One element that feels particularly odd today – just two decades on – is how the Ya-Yas kidnap Sidda to take her away, rather than her choosing take some time alone. In the film, the Ya-Yas buy a rohypnol tablet from a drug dealer which they use to knock Sidda out, loading her onto a plane back to Louisiana with the assistance of her fiancé Connor. It’s very much played for laughs but I suspect a modern rewrite would handle it very differently.
Ultimately, The Divine Secrets Of The Ya-Ya Sisterhood is one of those stories that thrives in the tension between joy and pain, and in the push and pull of love. The film captures the all the sparkle of the book – the charm, the friendships, the warmth – and while it’s emotionally satisfying in a very Hollywood way, it inevitably glosses over some of the more jagged emotional edges which make reading the book such a rich experience.
That’s not to say that the film isn’t worth watching – far from it.
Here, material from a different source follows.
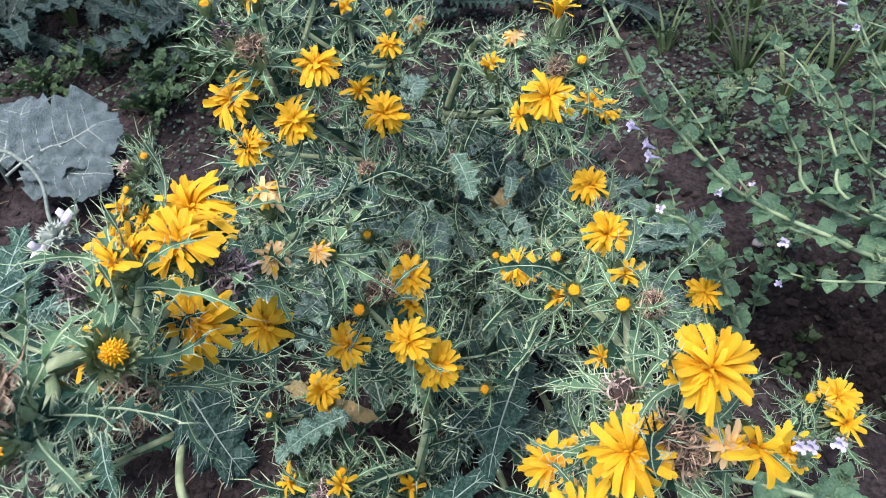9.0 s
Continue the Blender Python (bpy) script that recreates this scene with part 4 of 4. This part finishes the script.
for points in [[(0.84, 0.76, -0.05), (0.64, 0.74, 0.15), (0.50, 0.78, 0.22), (0.43, 0.86, 0.24)], [(0.70, 0.74, -0.05), (0.62, 0.79, 0.16), (0.54, 0.86, 0.22), (0.47, 0.95, 0.23)], [(0.74, 0.78, -0.05), (0.56, 0.77, 0.12), (0.42, 0.83, 0.17), (0.36, 0.92, 0.17)], [(0.74, 0.80, -0.05), (0.66, 0.86, 0.16), (0.60, 0.95, 0.20), (0.54, 1.05, 0.20)], [(0.80, 0.72, -0.05), (0.60, 0.70, 0.17), (0.47, 0.74, 0.24), (0.41, 0.80, 0.26)], [(0.54, 0.80, -0.05), (0.46, 0.85, 0.10), (0.39, 0.92, 0.13), (0.33, 1.00, 0.12)], [(0.86, 0.70, -0.05), (0.68, 0.69, 0.14), (0.55, 0.72, 0.20), (0.49, 0.77, 0.21)]]:
    mint(points, 0.0024, 0.025, 0.026, 0.1)
for x, y in [(0.22, 0.20), (0.28, 0.27), (0.31, 0.24), (0.34, 0.21), (0.27, 0.20)]:
    mint([(x, y, -0.01), (x - 0.01, y - 0.01, 0.035), (x - 0.02, y - 0.03, 0.06)], 0.0016, 0.025, 0.018, 0.1, "young low mint shoot with rounded leaves on soil")
for x, y in [(0.30, 0.68), (0.33, 0.86), (0.25, 0.74), (0.22, 0.66), (0.41, 0.78), (0.27, 0.97), (0.34, 1.04), (0.20, 0.84), (0.29, 0.60), (0.42, 0.92), (0.36, 0.70), (0.24, 0.58), (0.31, 0.78), (0.47, 0.86)]:
    x, y = x + rnd.uniform(-0.02, 0.02), y + rnd.uniform(-0.02, 0.02)
    a = rnd.uniform(0, 6.28)
    mint([(x, y, -0.01), (x + 0.015 * math.cos(a), y + 0.015 * math.sin(a), 0.03), (x + 0.04 * math.cos(a), y + 0.04 * math.sin(a), 0.05)], 0.0014, 0.023, 0.018, 0.0, "young low mint shoot with rounded leaves on soil")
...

It’s full of terrific acting and it’s visually beautiful, with a soundtrack that perfectly suits its tone.
But for me, this is a classic case of ‘read the book first’. Not because the book is always better, but because in this instance the book is more emotionally honest: sometimes unflinchingly raw, unafraid of the grey areas, and more ambitious.
Just like in real life, there are loose threads that don’t perfectly knit together, and for me that makes the book better, not worse, because it feel more true to life, which I think is what Wells was aiming for.
If you read the book first, you get the best of both worlds: a deeply engaging and moving novel which takes the reader seriously, and then the lighter, more polished film version, which is hugely enjoyable and stunning to look at, not to mention full of great performances to enjoy.